Charge cards and credit cards might appear exactly the same on the outside, but don’t be fooled: These are two very different things, with each having a different effect on your credit score.
With a charge card, you don’t actually ever carry a balance on the card, so there is no credit limit. You use the card to make purchases which are paid for by the card issuer, then you are also required to pay off your bill each month in full.
Credit cards, on the other hand, allow you to carry a balance of debt and do not need to be paid off in full each month. If you carry a balance, you can end up paying interest on your balance. Credit cards have a specific credit limit that you cannot exceed, unlike charge cards, which typically don’t carry spending limits.
Charge cards vs. credit cards: how do they affect your credit score?
First, it’s important to understand what factors make up your credit score:
- 35% of your credit score is your payment history. Late or missed payments have a negative affect on your score, while making payments on time each month has a positive effect on your score.
- 30% of the score is amounts owed, also known as the debt utilization ratio. In general, the higher your credit utilization, the lower your credit score. If you have a $10,000 credit limit and have $3,000 on all your credit cards, your debt utilization ratio is 30%. It is a good idea to keep this percentage under 30% as it shows lenders that you are responsible with your spending and paying off your debt.
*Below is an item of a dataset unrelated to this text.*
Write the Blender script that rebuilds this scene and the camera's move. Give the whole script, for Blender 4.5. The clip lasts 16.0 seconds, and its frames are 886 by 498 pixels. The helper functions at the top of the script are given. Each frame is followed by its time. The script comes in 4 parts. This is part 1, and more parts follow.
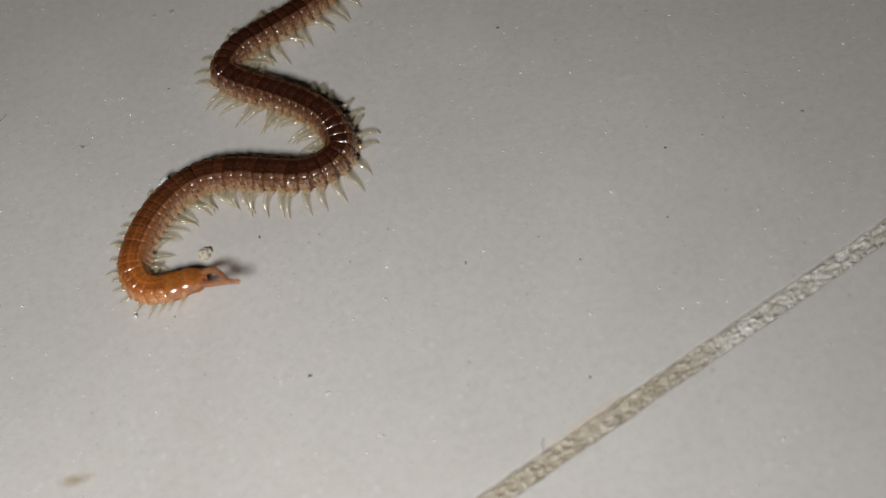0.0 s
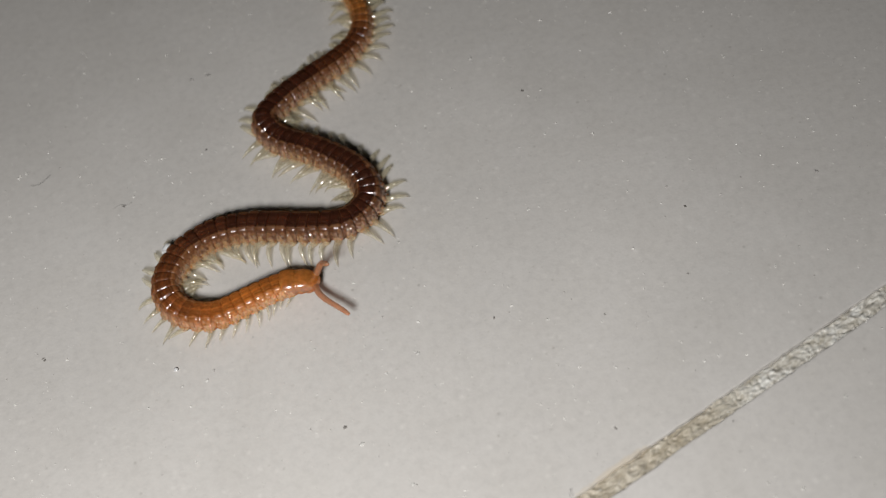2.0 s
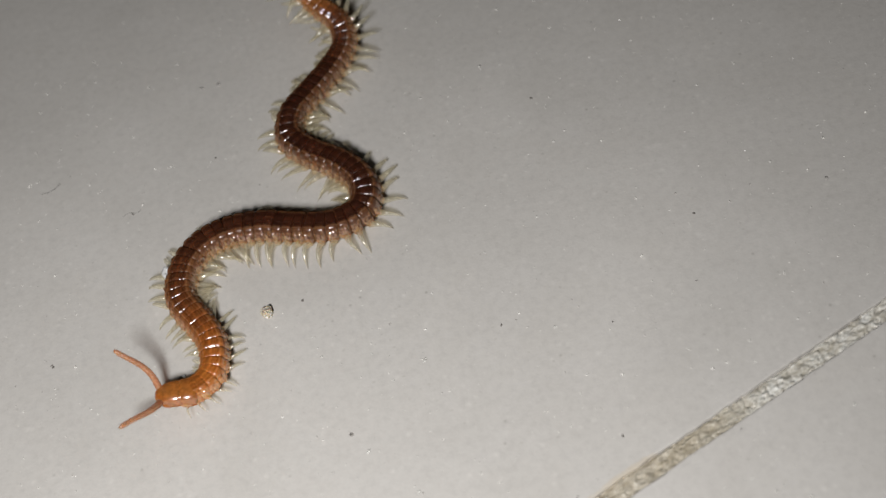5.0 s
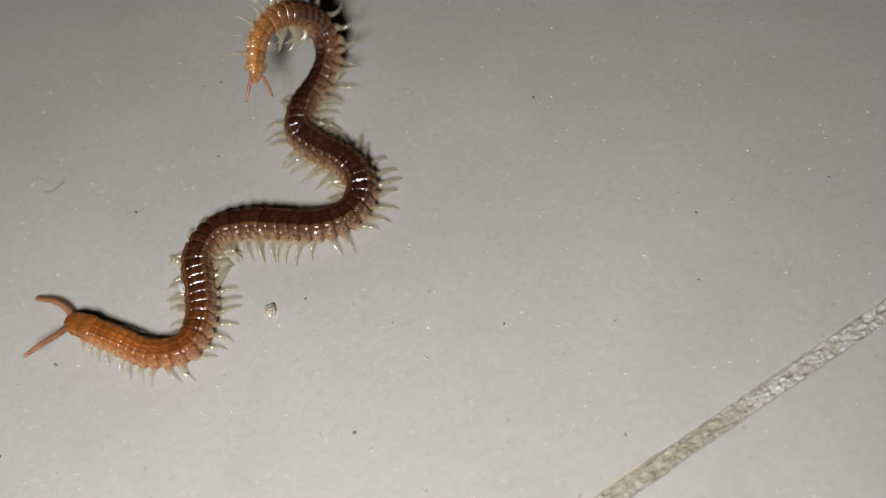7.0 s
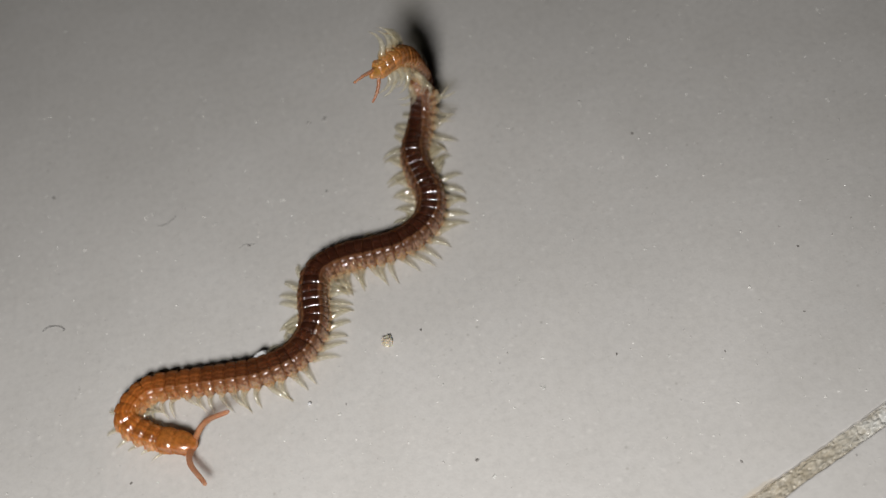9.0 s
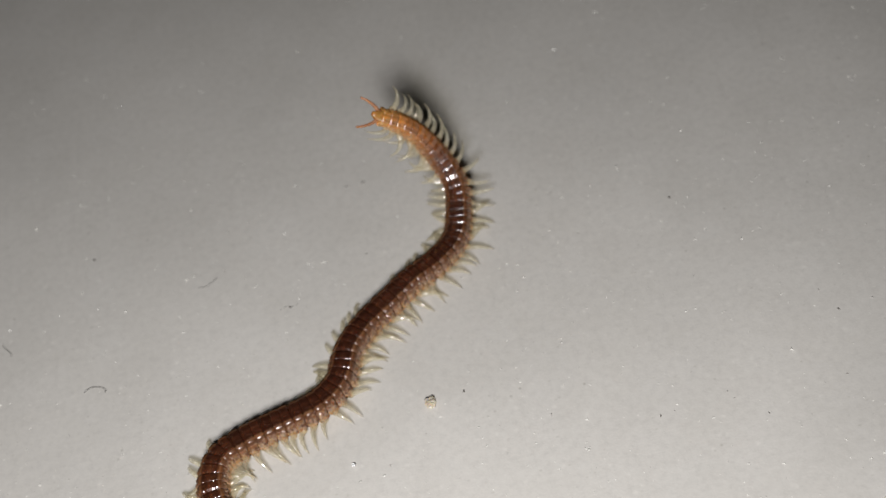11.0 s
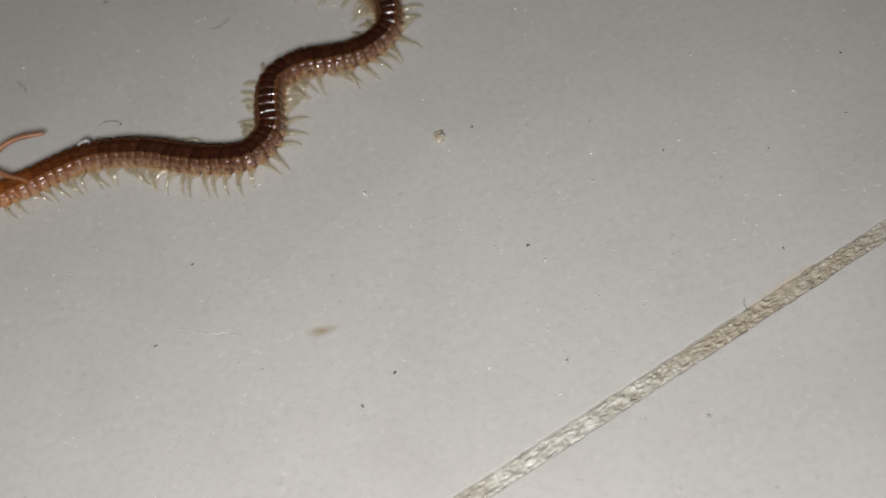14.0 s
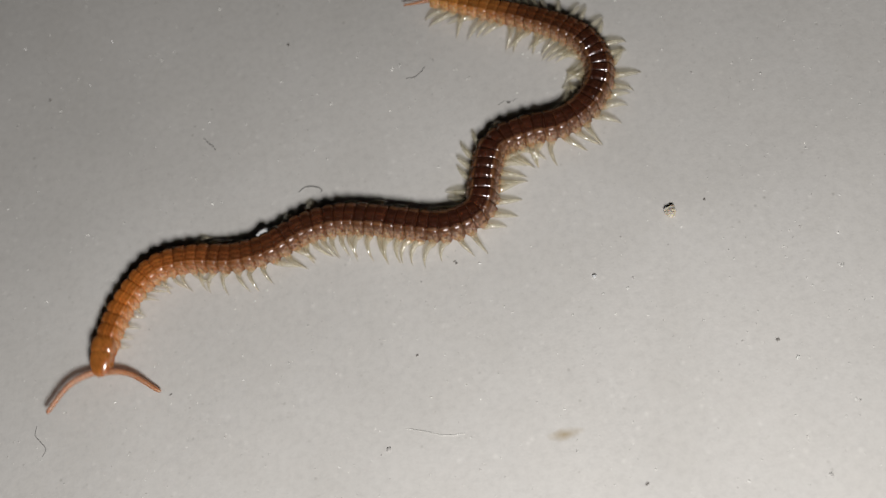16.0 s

- 15% is the length of your credit history. Your credit score factors in things like how long your credit accounts have been open, the age of your oldest account and the average age of all your accounts.
- 10% is the types of credit in use. Having credit cards and installment loans with a good payment history will increase your credit score.
- 10% is new credit, and how many new accounts you have by the type of account.
Since 30% of your credit score depends on your debt utilization ratio, a charge card would have zero effect on your credit score. This is because you are not actually buying anything on credit, so credit bureaus don’t include them in their debt utilization ratios.
When it comes down to it, the most important part of your credit score is whether or not you are responsible with making payments on time. With a charge card, your payment history is still taken into account, so if you pay your charge card on time each month, your score should rise.
Having a charge card also increase the average length of your credit history. Combined, your payment history and average length of credit lines make up 50% of your credit score.